--- BEGIN THE INPUT ---
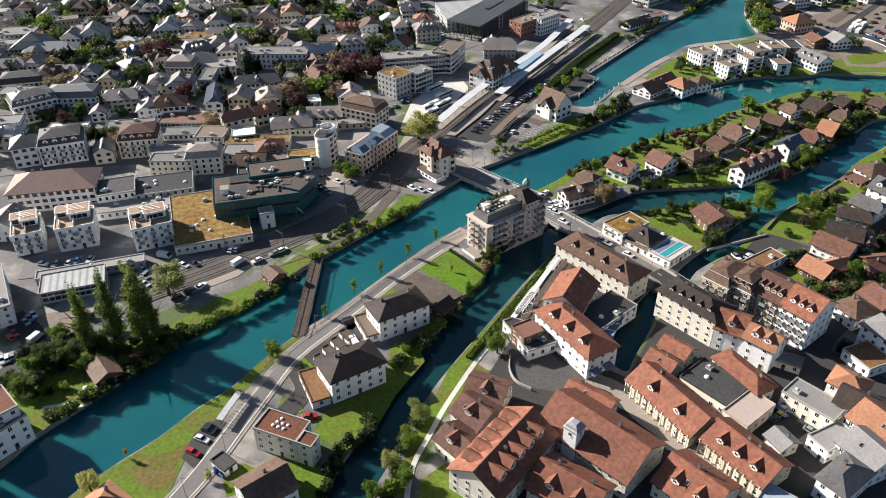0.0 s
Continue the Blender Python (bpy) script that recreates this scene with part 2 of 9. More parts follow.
def water_material(name, deep, clear):
    """Glacial water: a milky body colour with broad drifts, and small ripples on a clear surface."""
    m, nt, bsdf = nodes_of(name)
    n = noise_node(nt, 0.012, 3, 0.5)
    nt.links.new(ramp(nt, n.outputs["Fac"], [(0.3, deep), (0.7, clear)]), bsdf.inputs["Base Color"])
    bsdf.inputs["Roughness"].default_value, bsdf.inputs["IOR"].default_value = 0.07, 1.33
    bsdf.subsurface_method = "BURLEY"
    bsdf.inputs["Subsurface Weight"].default_value, bsdf.inputs["Subsurface Scale"].default_value = 0.85, 2.2
    bsdf.inputs["Subsurface Radius"].default_value = (0.4, 1.0, 1.2)
    a, b = noise_node(nt, 0.55, 5, 0.65), noise_node(nt, 0.05, 3, 0.5)
    h = mixed(nt, "ADD", 0.5, a.outputs["Color"], b.outputs["Color"])
    bumped(nt, bsdf, h, 0.06, 0.22)
    return m


WATER = water_material("river_water", (0.005, 0.064, 0.092), (0.015, 0.120, 0.112))
# shallow green water, darkened by the buildings' shade put into its colour
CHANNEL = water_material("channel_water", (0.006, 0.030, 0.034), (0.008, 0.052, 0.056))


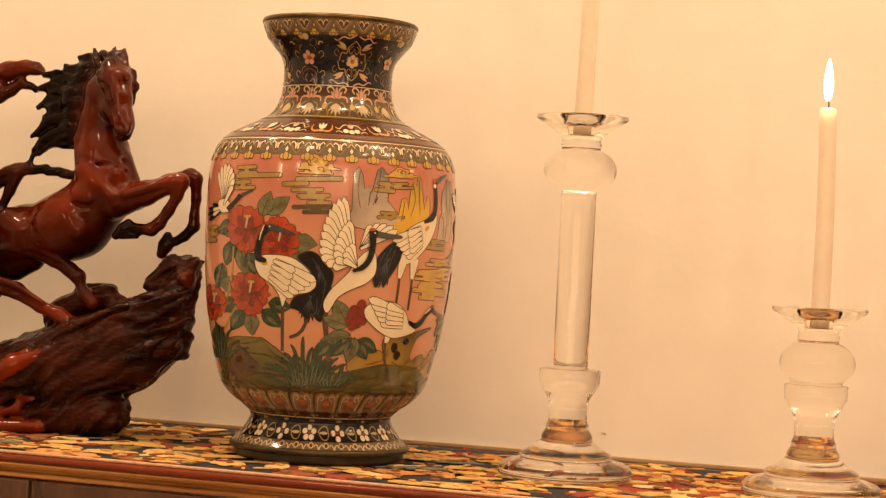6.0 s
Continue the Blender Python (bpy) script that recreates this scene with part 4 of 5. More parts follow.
class Carving:
    """A solid built as a distance field of tapered limbs that melt together, then skinned."""

    def __init__(self, low, high, cell):
        self.low, self.cell = np.array(low), cell
        self.n = np.ceil((np.array(high) - self.low) / cell).astype(int) + 1
        self.field = np.full(self.n, 0.05)
        self.kind = np.zeros(self.n, np.int8)
        self.axes = [self.low[i] + cell * np.arange(self.n[i]) for i in range(3)]

    def limb(self, a, b, ra, rb, kind, melt):
        a, b = np.array(a), np.array(b)
        reach = max(ra, rb) + 0.012 + melt
        lo = np.clip(((np.minimum(a, b) - reach - self.low) / self.cell).astype(int), 0, self.n - 1)
        hi = np.clip(((np.maximum(a, b) + reach - self.low) / self.cell).astype(int) + 1, 1, self.n)
        if np.any(hi <= lo):
            return
        sl = tuple(slice(lo[i], hi[i]) for i in range(3))
        gx, gy, gz = np.meshgrid(*[self.axes[i][sl[i]] for i in range(3)], indexing="ij")
        ab = b - a
        t = np.clip(((gx - a[0]) * ab[0] + (gy - a[1]) * ab[1] + (gz - a[2]) * ab[2]) / max(1e-12, ab @ ab), 0, 1)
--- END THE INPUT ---
Reproduce the material above in full and without alteration, but skip all pictures.

0.0 s
Continue the Blender Python (bpy) script that recreates this scene with part 2 of 9. More parts follow.
def water_material(name, deep, clear):
    """Glacial water: a milky body colour with broad drifts, and small ripples on a clear surface."""
    m, nt, bsdf = nodes_of(name)
    n = noise_node(nt, 0.012, 3, 0.5)
    nt.links.new(ramp(nt, n.outputs["Fac"], [(0.3, deep), (0.7, clear)]), bsdf.inputs["Base Color"])
    bsdf.inputs["Roughness"].default_value, bsdf.inputs["IOR"].default_value = 0.07, 1.33
    bsdf.subsurface_method = "BURLEY"
    bsdf.inputs["Subsurface Weight"].default_value, bsdf.inputs["Subsurface Scale"].default_value = 0.85, 2.2
    bsdf.inputs["Subsurface Radius"].default_value = (0.4, 1.0, 1.2)
    a, b = noise_node(nt, 0.55, 5, 0.65), noise_node(nt, 0.05, 3, 0.5)
    h = mixed(nt, "ADD", 0.5, a.outputs["Color"], b.outputs["Color"])
    bumped(nt, bsdf, h, 0.06, 0.22)
    return m


WATER = water_material("river_water", (0.005, 0.064, 0.092), (0.015, 0.120, 0.112))
# shallow green water, darkened by the buildings' shade put into its colour
CHANNEL = water_material("channel_water", (0.006, 0.030, 0.034), (0.008, 0.052, 0.056))


6.0 s
Continue the Blender Python (bpy) script that recreates this scene with part 4 of 5. More parts follow.
class Carving:
    """A solid built as a distance field of tapered limbs that melt together, then skinned."""

    def __init__(self, low, high, cell):
        self.low, self.cell = np.array(low), cell
        self.n = np.ceil((np.array(high) - self.low) / cell).astype(int) + 1
        self.field = np.full(self.n, 0.05)
        self.kind = np.zeros(self.n, np.int8)
        self.axes = [self.low[i] + cell * np.arange(self.n[i]) for i in range(3)]

    def limb(self, a, b, ra, rb, kind, melt):
        a, b = np.array(a), np.array(b)
        reach = max(ra, rb) + 0.012 + melt
        lo = np.clip(((np.minimum(a, b) - reach - self.low) / self.cell).astype(int), 0, self.n - 1)
        hi = np.clip(((np.maximum(a, b) + reach - self.low) / self.cell).astype(int) + 1, 1, self.n)
        if np.any(hi <= lo):
            return
        sl = tuple(slice(lo[i], hi[i]) for i in range(3))
        gx, gy, gz = np.meshgrid(*[self.axes[i][sl[i]] for i in range(3)], indexing="ij")
        ab = b - a
        t = np.clip(((gx - a[0]) * ab[0] + (gy - a[1]) * ab[1] + (gz - a[2]) * ab[2]) / max(1e-12, ab @ ab), 0, 1)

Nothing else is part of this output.